▶ _Available data_
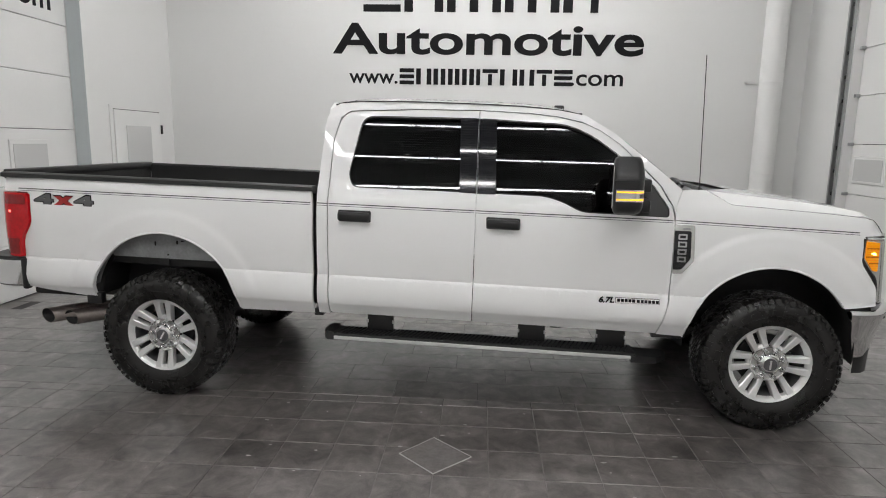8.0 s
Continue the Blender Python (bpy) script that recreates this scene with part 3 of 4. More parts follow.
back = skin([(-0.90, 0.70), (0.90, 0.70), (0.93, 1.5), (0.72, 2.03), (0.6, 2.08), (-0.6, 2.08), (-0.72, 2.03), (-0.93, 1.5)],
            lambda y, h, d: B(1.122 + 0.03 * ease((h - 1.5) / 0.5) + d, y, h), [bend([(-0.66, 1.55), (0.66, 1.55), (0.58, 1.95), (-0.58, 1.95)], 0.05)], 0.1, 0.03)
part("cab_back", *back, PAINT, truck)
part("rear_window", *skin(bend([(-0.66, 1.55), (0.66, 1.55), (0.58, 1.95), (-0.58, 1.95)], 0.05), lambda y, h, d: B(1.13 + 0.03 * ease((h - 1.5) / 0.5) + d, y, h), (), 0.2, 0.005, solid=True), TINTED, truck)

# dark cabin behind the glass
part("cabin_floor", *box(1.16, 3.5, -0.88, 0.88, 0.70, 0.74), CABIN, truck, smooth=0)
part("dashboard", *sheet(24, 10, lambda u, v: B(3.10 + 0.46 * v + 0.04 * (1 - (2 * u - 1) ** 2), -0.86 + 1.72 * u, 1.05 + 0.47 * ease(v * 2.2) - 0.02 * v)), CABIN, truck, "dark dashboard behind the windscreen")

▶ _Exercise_
Leave out the pictures and transcribe everything else exactly.

▶ _The reply_
8.0 s
Continue the Blender Python (bpy) script that recreates this scene with part 3 of 4. More parts follow.
back = skin([(-0.90, 0.70), (0.90, 0.70), (0.93, 1.5), (0.72, 2.03), (0.6, 2.08), (-0.6, 2.08), (-0.72, 2.03), (-0.93, 1.5)],
            lambda y, h, d: B(1.122 + 0.03 * ease((h - 1.5) / 0.5) + d, y, h), [bend([(-0.66, 1.55), (0.66, 1.55), (0.58, 1.95), (-0.58, 1.95)], 0.05)], 0.1, 0.03)
part("cab_back", *back, PAINT, truck)
part("rear_window", *skin(bend([(-0.66, 1.55), (0.66, 1.55), (0.58, 1.95), (-0.58, 1.95)], 0.05), lambda y, h, d: B(1.13 + 0.03 * ease((h - 1.5) / 0.5) + d, y, h), (), 0.2, 0.005, solid=True), TINTED, truck)

# dark cabin behind the glass
part("cabin_floor", *box(1.16, 3.5, -0.88, 0.88, 0.70, 0.74), CABIN, truck, smooth=0)
part("dashboard", *sheet(24, 10, lambda u, v: B(3.10 + 0.46 * v + 0.04 * (1 - (2 * u - 1) ** 2), -0.86 + 1.72 * u, 1.05 + 0.47 * ease(v * 2.2) - 0.02 * v)), CABIN, truck, "dark dashboard behind the windscreen")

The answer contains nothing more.